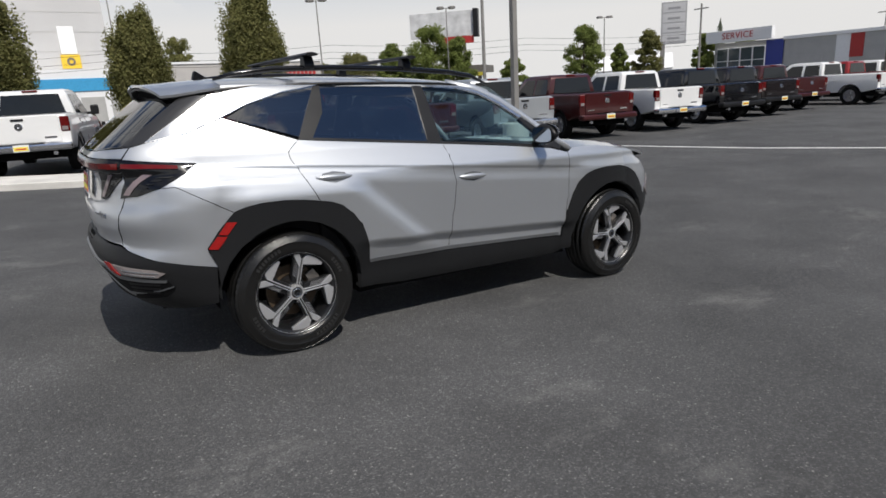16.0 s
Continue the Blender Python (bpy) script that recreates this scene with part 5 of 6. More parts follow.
    part("gate_mark", box(-0.70, -0.48, yr - 0.037, yr - 0.028, 0.83, 0.85), CHROME, tg)
    part("gate_mark", box(0.46, 0.70, yr - 0.037, yr - 0.028, 0.83, 0.87), CHROME, tg)
    rb = part("rear_bumper", box(-0.98, 0.98, yr - 0.20, yr + 0.06, 0.56, 0.73, 0.05), bumper, p)
    part("step_pad", box(-0.45, 0.45, yr - 0.19, yr - 0.02, 0.725, 0.736, 0.003), TRIM_BLACK, rb)
    if plate_on:
        pl = part("number_plate", box(-0.15, 0.15, yr - 0.212, yr - 0.198, 0.575, 0.725, 0.004), WHITE_PRINT, p, "dealer's yellow and red plate")
        part("plate_band", box(-0.135, 0.135, yr - 0.216, yr - 0.211, 0.60, 0.685), YELLOW, pl)
        part("plate_print", box(-0.10, 0.10, yr - 0.219, yr - 0.215, 0.625, 0.655), RED_PRINT, pl)
    part("front_bumper", box(-0.99, 0.99, front - 0.12, front + 0.14, 0.48, 0.68, 0.05), bumper, p)
    part("grille", box(-0.55, 0.55, front - 0.08, front + 0.03, 0.72, 1.12, 0.04), TRIM_BLACK, p)
    return p


def side_windscreen():
    bm = bmesh.new()
    vs = [bm.verts.new(c) for c in ((-0.80, 1.36, 1.27), (0.80, 1.36, 1.27), (0.70, 0.64, 1.84), (-0.70, 0.64, 1.84), (-0.80, 1.32, 1.24), (0.80, 1.32, 1.24), (0.70, 0.60, 1.81), (-0.70, 0.60, 1.81))]
    for f in ((0, 1, 2, 3), (7, 6, 5, 4), (0, 4, 5, 1), (1, 5, 6, 2), (2, 6, 7, 3), (3, 7, 4, 0)):
        bm.faces.new([vs[i] for i in f])
    bmesh.ops.recalc_face_normals(bm, faces=bm.faces)
    for v in bm.verts:
        v.co.y += 0.045
        v.co.z += 0.02
    return bm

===

== What the task asks ==
Quote the material word for word, dropping any images it holds.

== Result below ==
16.0 s
Continue the Blender Python (bpy) script that recreates this scene with part 5 of 6. More parts follow.
    part("gate_mark", box(-0.70, -0.48, yr - 0.037, yr - 0.028, 0.83, 0.85), CHROME, tg)
    part("gate_mark", box(0.46, 0.70, yr - 0.037, yr - 0.028, 0.83, 0.87), CHROME, tg)
    rb = part("rear_bumper", box(-0.98, 0.98, yr - 0.20, yr + 0.06, 0.56, 0.73, 0.05), bumper, p)
    part("step_pad", box(-0.45, 0.45, yr - 0.19, yr - 0.02, 0.725, 0.736, 0.003), TRIM_BLACK, rb)
    if plate_on:
        pl = part("number_plate", box(-0.15, 0.15, yr - 0.212, yr - 0.198, 0.575, 0.725, 0.004), WHITE_PRINT, p, "dealer's yellow and red plate")
        part("plate_band", box(-0.135, 0.135, yr - 0.216, yr - 0.211, 0.60, 0.685), YELLOW, pl)
        part("plate_print", box(-0.10, 0.10, yr - 0.219, yr - 0.215, 0.625, 0.655), RED_PRINT, pl)
    part("front_bumper", box(-0.99, 0.99, front - 0.12, front + 0.14, 0.48, 0.68, 0.05), bumper, p)
    part("grille", box(-0.55, 0.55, front - 0.08, front + 0.03, 0.72, 1.12, 0.04), TRIM_BLACK, p)
    return p


def side_windscreen():
    bm = bmesh.new()
    vs = [bm.verts.new(c) for c in ((-0.80, 1.36, 1.27), (0.80, 1.36, 1.27), (0.70, 0.64, 1.84), (-0.70, 0.64, 1.84), (-0.80, 1.32, 1.24), (0.80, 1.32, 1.24), (0.70, 0.60, 1.81), (-0.70, 0.60, 1.81))]
    for f in ((0, 1, 2, 3), (7, 6, 5, 4), (0, 4, 5, 1), (1, 5, 6, 2), (2, 6, 7, 3), (3, 7, 4, 0)):
        bm.faces.new([vs[i] for i in f])
    bmesh.ops.recalc_face_normals(bm, faces=bm.faces)
    for v in bm.verts:
        v.co.y += 0.045
        v.co.z += 0.02
    return bm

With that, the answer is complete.